>> START Supplied records

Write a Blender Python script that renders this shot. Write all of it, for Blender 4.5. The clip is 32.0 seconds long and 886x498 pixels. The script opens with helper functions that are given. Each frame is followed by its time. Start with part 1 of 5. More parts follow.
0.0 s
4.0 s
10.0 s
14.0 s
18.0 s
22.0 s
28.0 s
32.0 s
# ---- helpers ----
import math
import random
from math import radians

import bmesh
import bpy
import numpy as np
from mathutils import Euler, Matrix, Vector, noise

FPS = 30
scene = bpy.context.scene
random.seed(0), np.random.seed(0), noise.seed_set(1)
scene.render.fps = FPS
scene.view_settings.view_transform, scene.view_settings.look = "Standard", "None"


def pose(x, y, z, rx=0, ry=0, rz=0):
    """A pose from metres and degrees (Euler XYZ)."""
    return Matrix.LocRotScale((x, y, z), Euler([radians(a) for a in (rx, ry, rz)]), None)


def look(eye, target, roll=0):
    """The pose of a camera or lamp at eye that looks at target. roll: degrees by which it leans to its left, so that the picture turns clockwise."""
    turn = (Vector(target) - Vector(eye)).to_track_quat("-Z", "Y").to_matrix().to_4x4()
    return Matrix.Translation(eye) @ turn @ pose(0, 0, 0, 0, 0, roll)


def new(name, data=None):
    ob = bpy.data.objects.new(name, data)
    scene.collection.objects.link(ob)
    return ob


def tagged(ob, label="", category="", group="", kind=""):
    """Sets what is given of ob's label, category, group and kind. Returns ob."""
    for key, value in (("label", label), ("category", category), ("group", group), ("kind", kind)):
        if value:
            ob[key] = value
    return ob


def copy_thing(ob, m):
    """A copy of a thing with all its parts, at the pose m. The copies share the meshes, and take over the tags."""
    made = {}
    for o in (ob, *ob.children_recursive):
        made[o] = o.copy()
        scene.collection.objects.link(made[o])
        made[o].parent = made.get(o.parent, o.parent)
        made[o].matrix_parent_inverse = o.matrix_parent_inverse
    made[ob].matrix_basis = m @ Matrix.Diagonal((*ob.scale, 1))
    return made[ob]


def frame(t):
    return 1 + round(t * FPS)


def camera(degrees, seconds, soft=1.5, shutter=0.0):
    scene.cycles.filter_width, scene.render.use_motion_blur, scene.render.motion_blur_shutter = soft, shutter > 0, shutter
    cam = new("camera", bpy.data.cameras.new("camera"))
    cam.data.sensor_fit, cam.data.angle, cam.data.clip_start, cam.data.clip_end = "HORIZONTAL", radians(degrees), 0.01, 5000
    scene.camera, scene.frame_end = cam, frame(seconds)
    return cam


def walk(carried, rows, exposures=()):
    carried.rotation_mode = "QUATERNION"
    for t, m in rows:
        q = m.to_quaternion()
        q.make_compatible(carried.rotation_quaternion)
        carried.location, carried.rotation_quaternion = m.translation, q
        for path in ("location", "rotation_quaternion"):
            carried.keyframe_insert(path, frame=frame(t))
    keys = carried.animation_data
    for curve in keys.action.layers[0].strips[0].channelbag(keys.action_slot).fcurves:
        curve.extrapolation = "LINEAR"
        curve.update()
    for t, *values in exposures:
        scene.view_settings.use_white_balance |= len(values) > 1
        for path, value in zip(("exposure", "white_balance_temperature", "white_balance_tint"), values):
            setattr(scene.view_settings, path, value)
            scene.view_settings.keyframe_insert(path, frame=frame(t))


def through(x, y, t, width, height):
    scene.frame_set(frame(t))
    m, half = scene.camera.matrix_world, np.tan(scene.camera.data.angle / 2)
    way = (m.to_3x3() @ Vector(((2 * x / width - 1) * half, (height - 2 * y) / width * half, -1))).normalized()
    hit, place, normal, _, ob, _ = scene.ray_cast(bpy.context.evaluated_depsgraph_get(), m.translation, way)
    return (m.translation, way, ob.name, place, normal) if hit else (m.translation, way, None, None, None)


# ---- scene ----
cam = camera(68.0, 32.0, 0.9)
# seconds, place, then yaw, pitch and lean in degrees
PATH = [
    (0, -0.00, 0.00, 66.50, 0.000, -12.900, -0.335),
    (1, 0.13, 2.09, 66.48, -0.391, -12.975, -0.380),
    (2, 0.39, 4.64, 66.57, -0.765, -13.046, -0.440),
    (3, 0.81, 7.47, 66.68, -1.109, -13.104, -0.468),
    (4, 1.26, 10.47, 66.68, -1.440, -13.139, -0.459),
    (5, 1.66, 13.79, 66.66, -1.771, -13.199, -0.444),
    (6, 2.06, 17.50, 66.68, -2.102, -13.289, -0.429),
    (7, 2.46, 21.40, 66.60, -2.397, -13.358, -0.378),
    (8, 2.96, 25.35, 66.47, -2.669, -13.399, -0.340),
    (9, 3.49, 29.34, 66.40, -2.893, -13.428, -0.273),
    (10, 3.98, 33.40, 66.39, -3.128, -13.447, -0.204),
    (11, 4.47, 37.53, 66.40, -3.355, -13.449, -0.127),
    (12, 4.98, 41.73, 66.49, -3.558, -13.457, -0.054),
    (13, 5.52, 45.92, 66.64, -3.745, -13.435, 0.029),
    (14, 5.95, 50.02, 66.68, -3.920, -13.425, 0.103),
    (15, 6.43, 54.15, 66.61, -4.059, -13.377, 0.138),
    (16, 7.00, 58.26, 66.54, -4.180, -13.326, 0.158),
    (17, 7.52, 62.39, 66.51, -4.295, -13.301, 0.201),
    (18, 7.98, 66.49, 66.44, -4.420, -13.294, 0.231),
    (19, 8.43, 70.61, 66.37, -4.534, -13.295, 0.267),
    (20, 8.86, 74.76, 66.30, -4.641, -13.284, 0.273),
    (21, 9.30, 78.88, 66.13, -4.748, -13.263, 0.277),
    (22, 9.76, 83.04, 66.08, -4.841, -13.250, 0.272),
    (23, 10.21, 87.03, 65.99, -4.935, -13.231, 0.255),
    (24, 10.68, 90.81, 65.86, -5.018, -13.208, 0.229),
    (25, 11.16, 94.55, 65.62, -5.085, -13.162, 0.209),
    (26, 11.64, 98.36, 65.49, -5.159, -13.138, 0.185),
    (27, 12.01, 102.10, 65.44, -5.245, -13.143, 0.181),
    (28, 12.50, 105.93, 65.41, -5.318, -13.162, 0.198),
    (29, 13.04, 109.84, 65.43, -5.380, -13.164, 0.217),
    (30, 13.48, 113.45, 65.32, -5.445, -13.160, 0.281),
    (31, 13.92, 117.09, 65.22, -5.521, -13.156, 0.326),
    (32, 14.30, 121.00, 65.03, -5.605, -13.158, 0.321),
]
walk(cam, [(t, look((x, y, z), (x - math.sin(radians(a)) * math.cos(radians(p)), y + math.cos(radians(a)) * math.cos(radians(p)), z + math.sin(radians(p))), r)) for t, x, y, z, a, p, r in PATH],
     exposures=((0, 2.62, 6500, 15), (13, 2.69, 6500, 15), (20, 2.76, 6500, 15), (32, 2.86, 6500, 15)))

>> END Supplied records
>> START Supplied records

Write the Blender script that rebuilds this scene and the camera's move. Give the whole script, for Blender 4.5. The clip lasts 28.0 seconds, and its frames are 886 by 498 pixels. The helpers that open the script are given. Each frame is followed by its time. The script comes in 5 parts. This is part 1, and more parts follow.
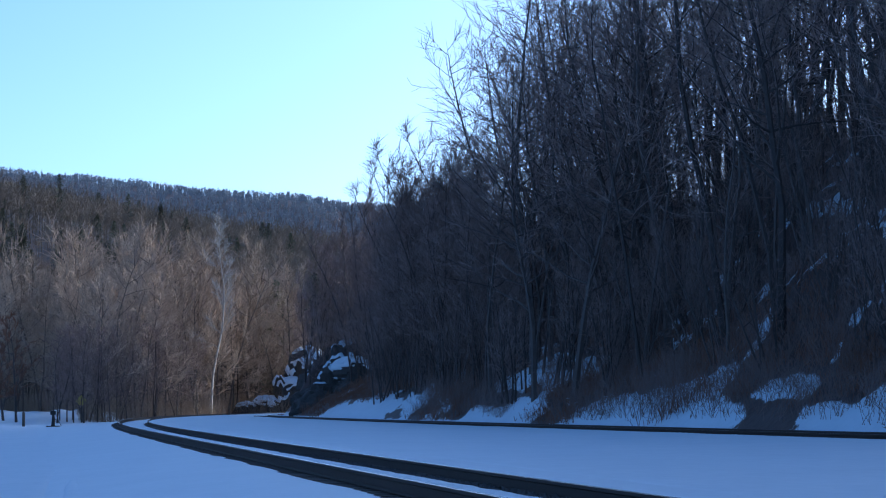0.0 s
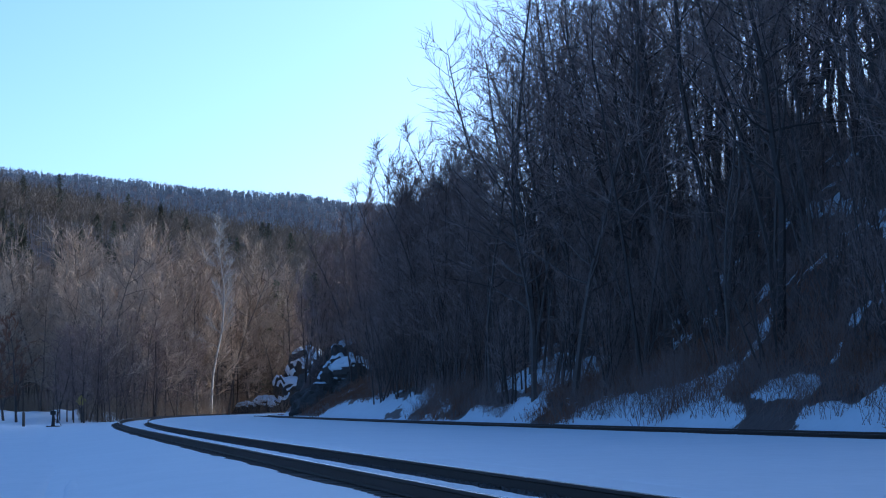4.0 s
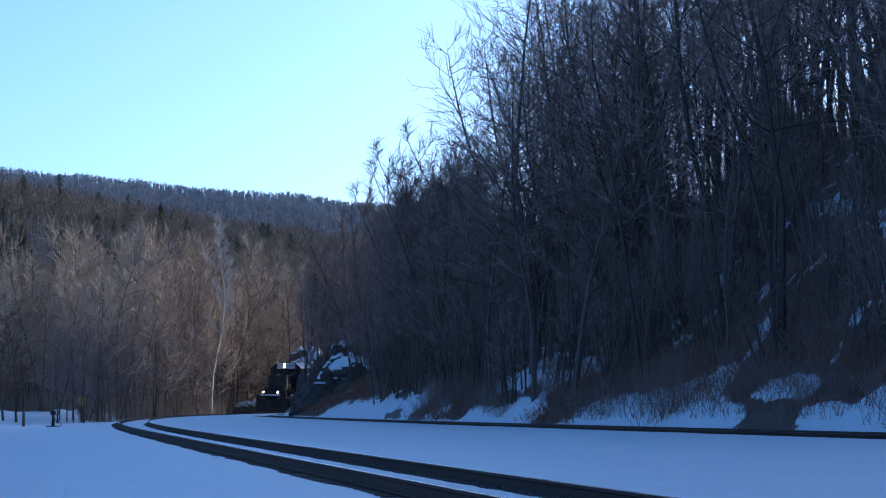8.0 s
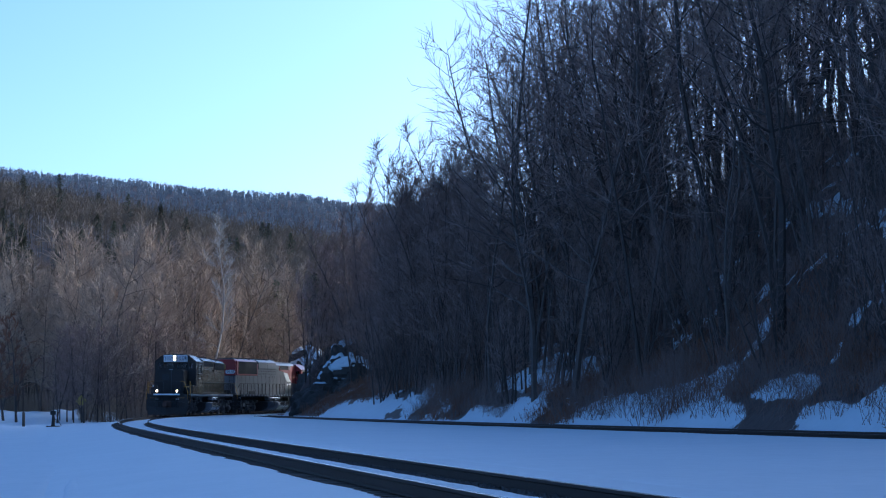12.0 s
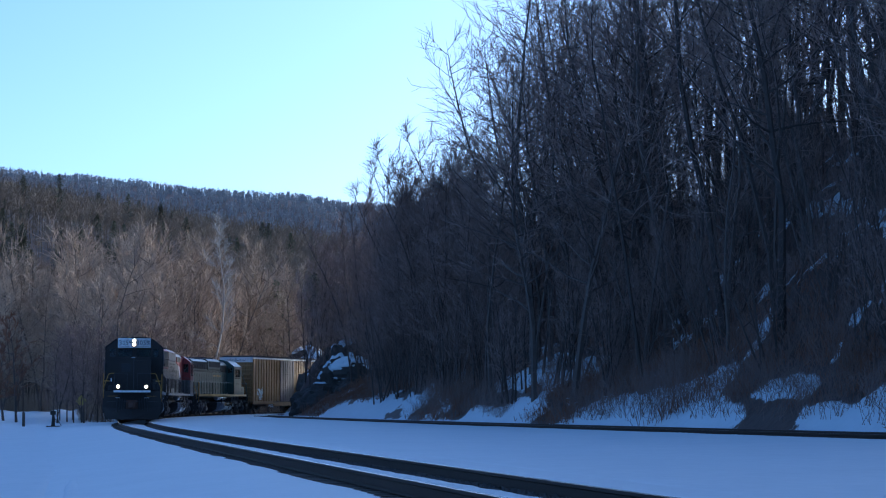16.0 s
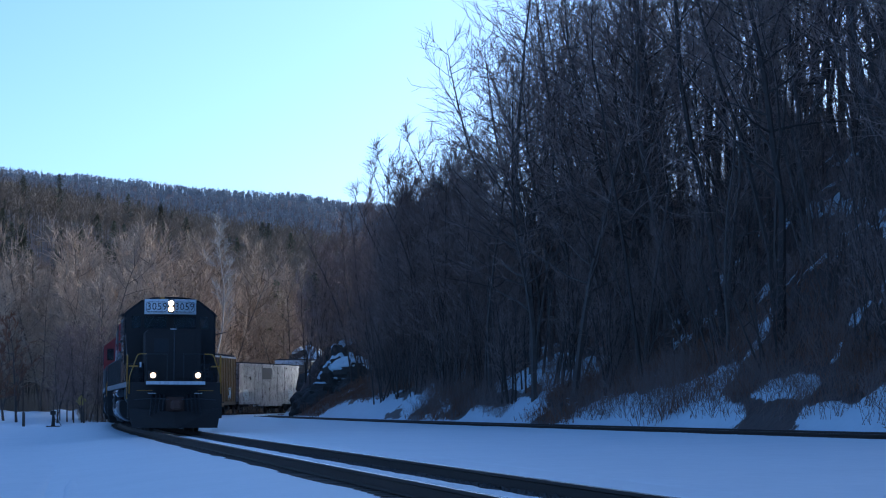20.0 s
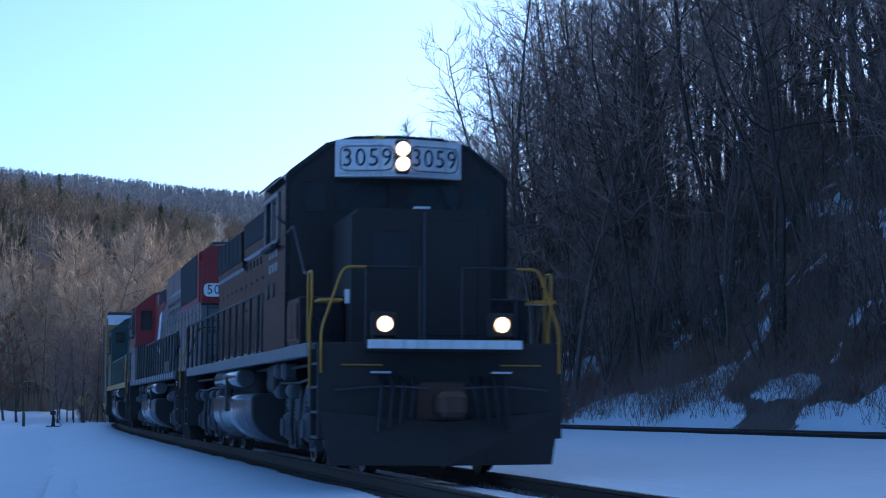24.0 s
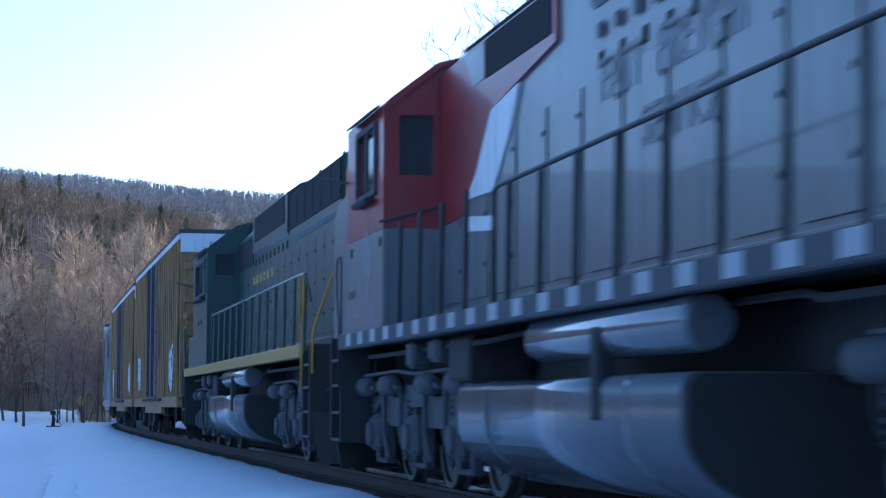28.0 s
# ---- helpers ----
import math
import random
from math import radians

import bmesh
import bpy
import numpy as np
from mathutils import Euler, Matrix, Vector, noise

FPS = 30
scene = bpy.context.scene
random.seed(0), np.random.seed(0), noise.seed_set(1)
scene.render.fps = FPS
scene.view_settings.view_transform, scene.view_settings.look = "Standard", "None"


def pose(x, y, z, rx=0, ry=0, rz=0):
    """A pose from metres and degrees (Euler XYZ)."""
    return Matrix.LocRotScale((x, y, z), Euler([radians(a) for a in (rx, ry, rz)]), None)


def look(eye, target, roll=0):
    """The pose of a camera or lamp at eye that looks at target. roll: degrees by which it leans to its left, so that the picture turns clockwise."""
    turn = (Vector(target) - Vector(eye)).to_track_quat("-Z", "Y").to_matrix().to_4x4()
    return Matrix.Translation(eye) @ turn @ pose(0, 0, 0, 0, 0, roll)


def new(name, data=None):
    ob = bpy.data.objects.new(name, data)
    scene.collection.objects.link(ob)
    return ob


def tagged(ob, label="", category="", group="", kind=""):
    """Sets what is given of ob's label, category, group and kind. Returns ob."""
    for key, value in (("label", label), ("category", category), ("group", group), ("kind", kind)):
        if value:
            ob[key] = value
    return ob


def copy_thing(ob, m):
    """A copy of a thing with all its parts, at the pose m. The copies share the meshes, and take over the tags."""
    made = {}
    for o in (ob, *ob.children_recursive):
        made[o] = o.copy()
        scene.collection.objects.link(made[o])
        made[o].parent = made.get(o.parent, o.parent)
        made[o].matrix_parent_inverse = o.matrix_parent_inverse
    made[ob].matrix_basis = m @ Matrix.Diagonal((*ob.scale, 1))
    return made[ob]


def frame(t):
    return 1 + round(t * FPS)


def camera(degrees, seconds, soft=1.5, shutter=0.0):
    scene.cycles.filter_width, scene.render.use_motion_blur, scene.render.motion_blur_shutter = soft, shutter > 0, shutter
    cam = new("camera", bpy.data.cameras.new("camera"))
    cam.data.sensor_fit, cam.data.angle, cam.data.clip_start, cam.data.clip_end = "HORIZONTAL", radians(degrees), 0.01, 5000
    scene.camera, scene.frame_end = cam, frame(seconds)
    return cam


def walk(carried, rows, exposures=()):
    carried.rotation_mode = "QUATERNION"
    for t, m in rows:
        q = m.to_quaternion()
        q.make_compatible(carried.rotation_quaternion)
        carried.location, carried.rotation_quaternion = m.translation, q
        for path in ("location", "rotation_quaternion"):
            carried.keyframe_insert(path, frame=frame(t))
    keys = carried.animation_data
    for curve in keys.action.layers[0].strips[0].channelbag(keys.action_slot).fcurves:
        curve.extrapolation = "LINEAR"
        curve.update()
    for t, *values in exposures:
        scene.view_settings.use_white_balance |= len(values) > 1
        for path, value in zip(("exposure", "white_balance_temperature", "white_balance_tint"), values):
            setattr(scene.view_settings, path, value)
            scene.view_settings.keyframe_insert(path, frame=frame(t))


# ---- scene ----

>> END Supplied records
>> START Supplied records

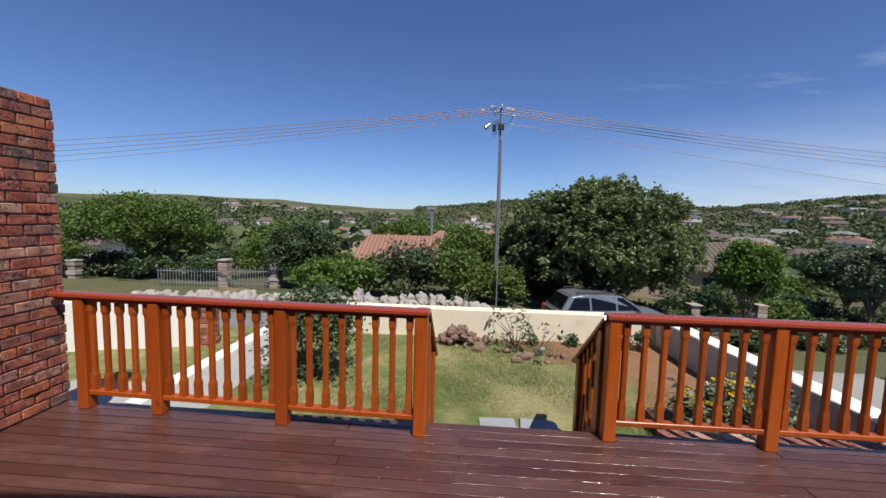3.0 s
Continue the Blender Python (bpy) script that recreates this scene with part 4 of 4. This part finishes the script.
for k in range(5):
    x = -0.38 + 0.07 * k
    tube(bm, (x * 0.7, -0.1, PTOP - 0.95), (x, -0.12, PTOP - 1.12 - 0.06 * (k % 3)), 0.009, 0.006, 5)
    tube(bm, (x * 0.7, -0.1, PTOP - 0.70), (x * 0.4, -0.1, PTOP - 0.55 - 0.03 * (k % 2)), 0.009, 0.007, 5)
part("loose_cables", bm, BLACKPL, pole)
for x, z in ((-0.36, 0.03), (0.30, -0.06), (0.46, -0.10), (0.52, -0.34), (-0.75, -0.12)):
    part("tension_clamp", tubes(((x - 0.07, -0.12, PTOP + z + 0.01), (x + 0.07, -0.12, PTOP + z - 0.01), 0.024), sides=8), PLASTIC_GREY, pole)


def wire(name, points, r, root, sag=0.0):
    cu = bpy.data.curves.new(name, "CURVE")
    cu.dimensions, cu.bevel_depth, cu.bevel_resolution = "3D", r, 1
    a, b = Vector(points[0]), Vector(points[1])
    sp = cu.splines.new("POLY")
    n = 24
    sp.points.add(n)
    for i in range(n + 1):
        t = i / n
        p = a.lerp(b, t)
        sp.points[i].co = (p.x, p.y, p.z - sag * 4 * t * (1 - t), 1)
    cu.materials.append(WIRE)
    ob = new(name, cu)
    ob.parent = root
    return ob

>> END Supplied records

**Short task:**
In the lines above, locate the string "half". Copy every line where it occurs.

**The result:**
    m, half = scene.camera.matrix_world, np.tan(scene.camera.data.angle / 2)
    way = (m.to_3x3() @ Vector(((2 * x / width - 1) * half, (height - 2 * y) / width * half, -1))).normalized()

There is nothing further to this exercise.